■ Work required ■
Transcribe the material exactly. Images do not belong in the copy.

■ Source material ■

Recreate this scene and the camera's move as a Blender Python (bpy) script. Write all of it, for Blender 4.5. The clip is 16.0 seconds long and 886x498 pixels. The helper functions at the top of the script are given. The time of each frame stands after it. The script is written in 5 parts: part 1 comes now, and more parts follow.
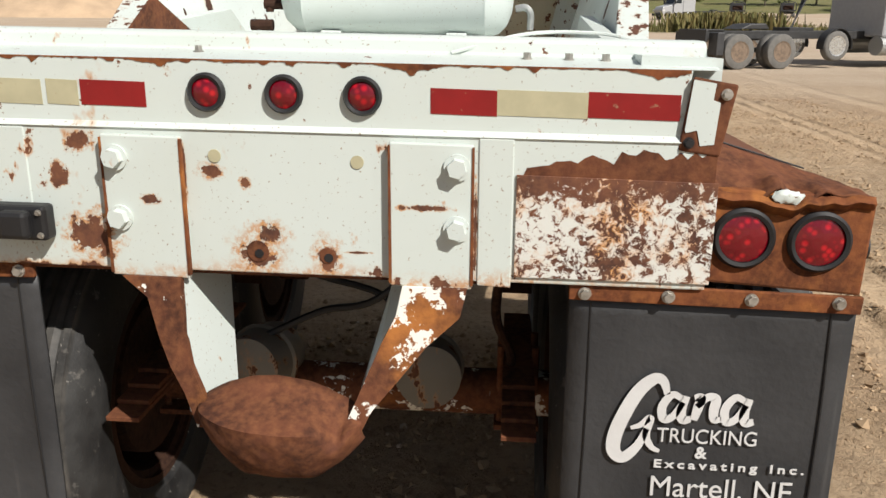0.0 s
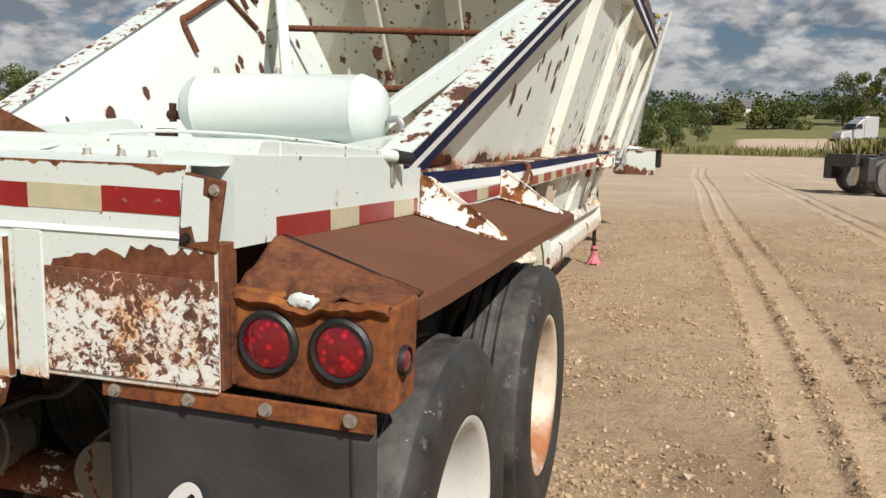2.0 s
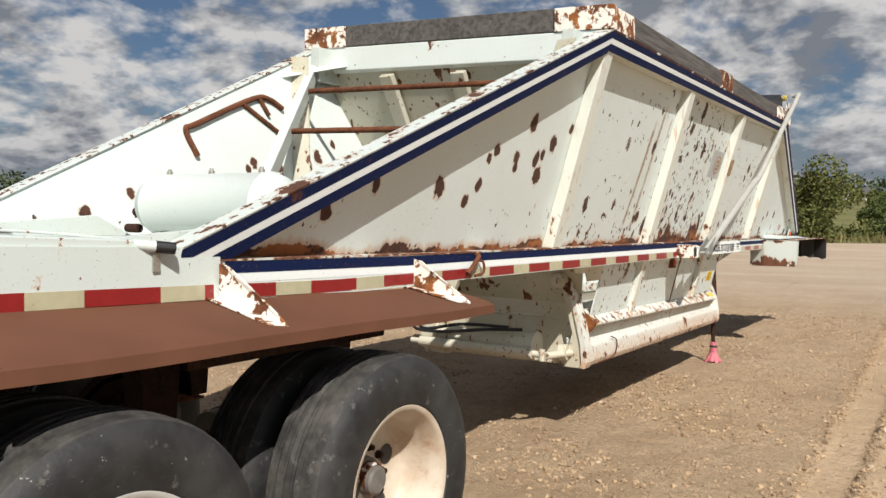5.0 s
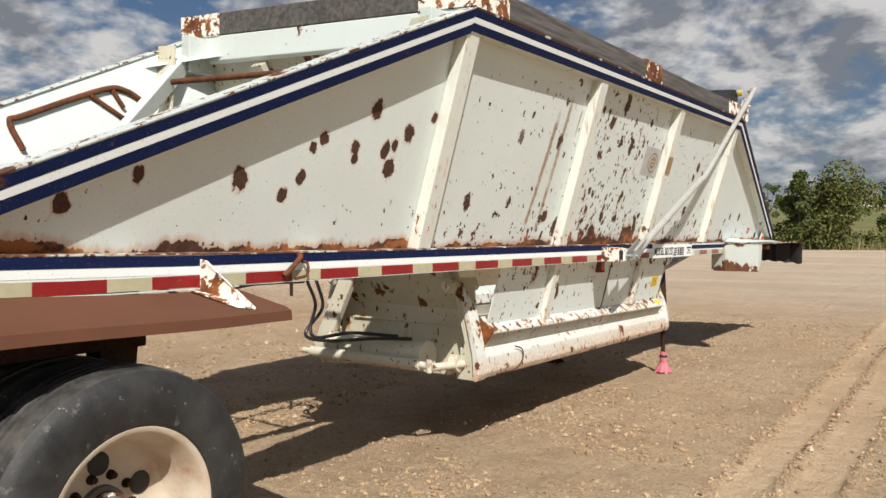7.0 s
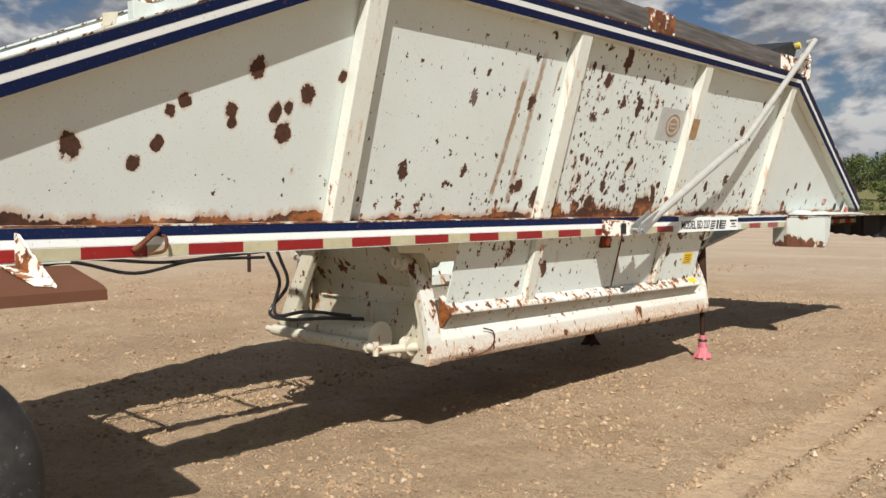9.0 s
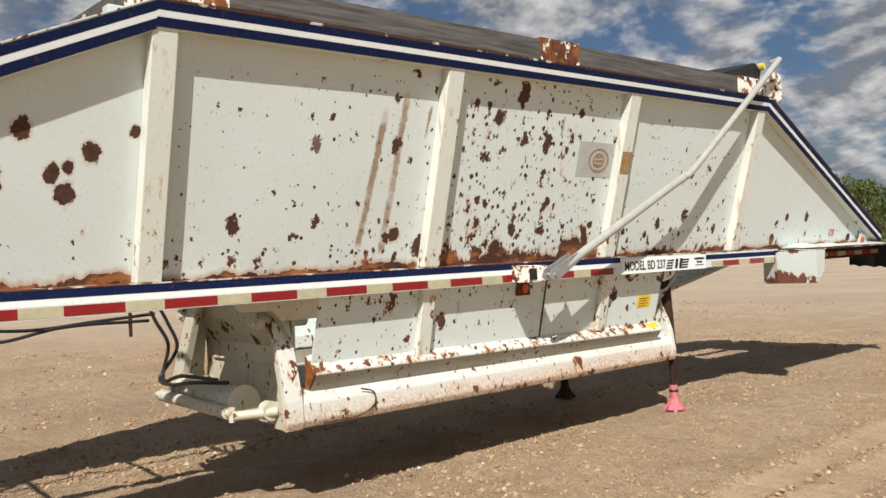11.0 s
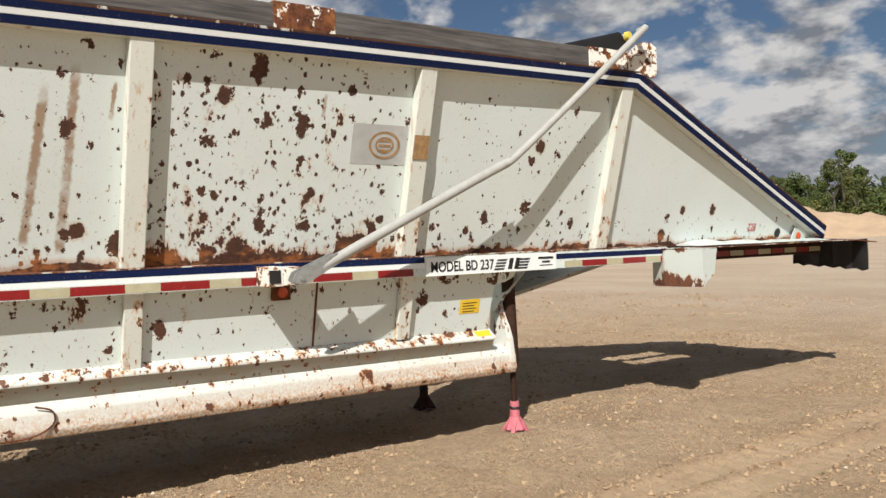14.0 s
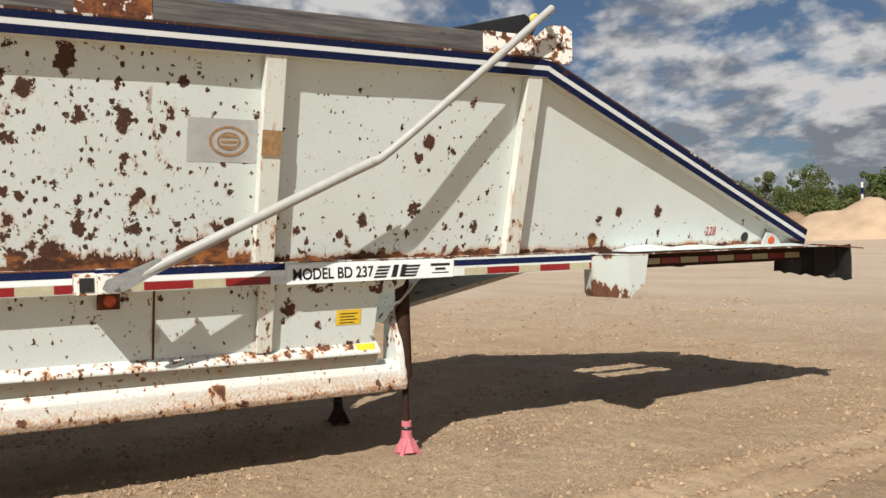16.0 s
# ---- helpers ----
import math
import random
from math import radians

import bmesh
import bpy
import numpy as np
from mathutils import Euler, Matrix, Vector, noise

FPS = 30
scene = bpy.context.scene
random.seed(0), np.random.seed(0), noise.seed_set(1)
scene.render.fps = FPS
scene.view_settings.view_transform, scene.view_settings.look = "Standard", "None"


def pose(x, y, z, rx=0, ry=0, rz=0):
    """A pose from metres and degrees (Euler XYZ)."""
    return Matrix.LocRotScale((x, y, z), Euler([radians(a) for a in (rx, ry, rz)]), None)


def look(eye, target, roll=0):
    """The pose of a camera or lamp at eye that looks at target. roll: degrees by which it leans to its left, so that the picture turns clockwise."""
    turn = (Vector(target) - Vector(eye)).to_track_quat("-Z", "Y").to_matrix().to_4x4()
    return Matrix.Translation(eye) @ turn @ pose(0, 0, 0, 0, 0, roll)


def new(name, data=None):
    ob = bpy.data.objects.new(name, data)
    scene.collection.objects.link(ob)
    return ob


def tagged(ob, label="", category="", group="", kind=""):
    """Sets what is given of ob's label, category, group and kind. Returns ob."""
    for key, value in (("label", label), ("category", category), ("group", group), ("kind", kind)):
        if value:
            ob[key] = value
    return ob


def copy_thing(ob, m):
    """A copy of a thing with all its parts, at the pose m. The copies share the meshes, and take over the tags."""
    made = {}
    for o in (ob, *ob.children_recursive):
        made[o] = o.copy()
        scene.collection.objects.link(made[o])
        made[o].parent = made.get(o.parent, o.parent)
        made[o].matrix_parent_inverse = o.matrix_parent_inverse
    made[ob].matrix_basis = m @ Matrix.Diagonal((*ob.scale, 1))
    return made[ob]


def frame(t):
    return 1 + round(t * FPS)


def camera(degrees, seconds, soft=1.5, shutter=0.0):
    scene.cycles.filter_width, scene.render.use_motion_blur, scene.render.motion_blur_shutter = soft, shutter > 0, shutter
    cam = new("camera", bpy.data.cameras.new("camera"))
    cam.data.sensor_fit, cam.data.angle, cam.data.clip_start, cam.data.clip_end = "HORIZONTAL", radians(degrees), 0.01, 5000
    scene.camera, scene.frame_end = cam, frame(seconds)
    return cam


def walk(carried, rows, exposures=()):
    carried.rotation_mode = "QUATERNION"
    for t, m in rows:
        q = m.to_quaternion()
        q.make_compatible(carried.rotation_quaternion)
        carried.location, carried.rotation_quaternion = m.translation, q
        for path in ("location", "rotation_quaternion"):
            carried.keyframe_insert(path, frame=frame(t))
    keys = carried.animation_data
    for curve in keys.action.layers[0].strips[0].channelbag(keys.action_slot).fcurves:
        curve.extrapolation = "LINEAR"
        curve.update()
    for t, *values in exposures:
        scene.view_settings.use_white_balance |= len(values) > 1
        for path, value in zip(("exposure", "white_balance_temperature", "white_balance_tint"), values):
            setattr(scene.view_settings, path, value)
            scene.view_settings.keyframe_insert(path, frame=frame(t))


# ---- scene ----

■ Task output ■
Recreate this scene and the camera's move as a Blender Python (bpy) script. Write all of it, for Blender 4.5. The clip is 16.0 seconds long and 886x498 pixels. The helper functions at the top of the script are given. The time of each frame stands after it. The script is written in 5 parts: part 1 comes now, and more parts follow.
0.0 s
2.0 s
5.0 s
7.0 s
9.0 s
11.0 s
14.0 s
16.0 s
# ---- helpers ----
import math
import random
from math import radians

import bmesh
import bpy
import numpy as np
from mathutils import Euler, Matrix, Vector, noise

FPS = 30
scene = bpy.context.scene
random.seed(0), np.random.seed(0), noise.seed_set(1)
scene.render.fps = FPS
scene.view_settings.view_transform, scene.view_settings.look = "Standard", "None"


def pose(x, y, z, rx=0, ry=0, rz=0):
    """A pose from metres and degrees (Euler XYZ)."""
    return Matrix.LocRotScale((x, y, z), Euler([radians(a) for a in (rx, ry, rz)]), None)


def look(eye, target, roll=0):
    """The pose of a camera or lamp at eye that looks at target. roll: degrees by which it leans to its left, so that the picture turns clockwise."""
    turn = (Vector(target) - Vector(eye)).to_track_quat("-Z", "Y").to_matrix().to_4x4()
    return Matrix.Translation(eye) @ turn @ pose(0, 0, 0, 0, 0, roll)


def new(name, data=None):
    ob = bpy.data.objects.new(name, data)
    scene.collection.objects.link(ob)
    return ob


def tagged(ob, label="", category="", group="", kind=""):
    """Sets what is given of ob's label, category, group and kind. Returns ob."""
    for key, value in (("label", label), ("category", category), ("group", group), ("kind", kind)):
        if value:
            ob[key] = value
    return ob


def copy_thing(ob, m):
    """A copy of a thing with all its parts, at the pose m. The copies share the meshes, and take over the tags."""
    made = {}
    for o in (ob, *ob.children_recursive):
        made[o] = o.copy()
        scene.collection.objects.link(made[o])
        made[o].parent = made.get(o.parent, o.parent)
        made[o].matrix_parent_inverse = o.matrix_parent_inverse
    made[ob].matrix_basis = m @ Matrix.Diagonal((*ob.scale, 1))
    return made[ob]


def frame(t):
    return 1 + round(t * FPS)


def camera(degrees, seconds, soft=1.5, shutter=0.0):
    scene.cycles.filter_width, scene.render.use_motion_blur, scene.render.motion_blur_shutter = soft, shutter > 0, shutter
    cam = new("camera", bpy.data.cameras.new("camera"))
    cam.data.sensor_fit, cam.data.angle, cam.data.clip_start, cam.data.clip_end = "HORIZONTAL", radians(degrees), 0.01, 5000
    scene.camera, scene.frame_end = cam, frame(seconds)
    return cam


def walk(carried, rows, exposures=()):
    carried.rotation_mode = "QUATERNION"
    for t, m in rows:
        q = m.to_quaternion()
        q.make_compatible(carried.rotation_quaternion)
        carried.location, carried.rotation_quaternion = m.translation, q
        for path in ("location", "rotation_quaternion"):
            carried.keyframe_insert(path, frame=frame(t))
    keys = carried.animation_data
    for curve in keys.action.layers[0].strips[0].channelbag(keys.action_slot).fcurves:
        curve.extrapolation = "LINEAR"
        curve.update()
    for t, *values in exposures:
        scene.view_settings.use_white_balance |= len(values) > 1
        for path, value in zip(("exposure", "white_balance_temperature", "white_balance_tint"), values):
            setattr(scene.view_settings, path, value)
            scene.view_settings.keyframe_insert(path, frame=frame(t))


# ---- scene ----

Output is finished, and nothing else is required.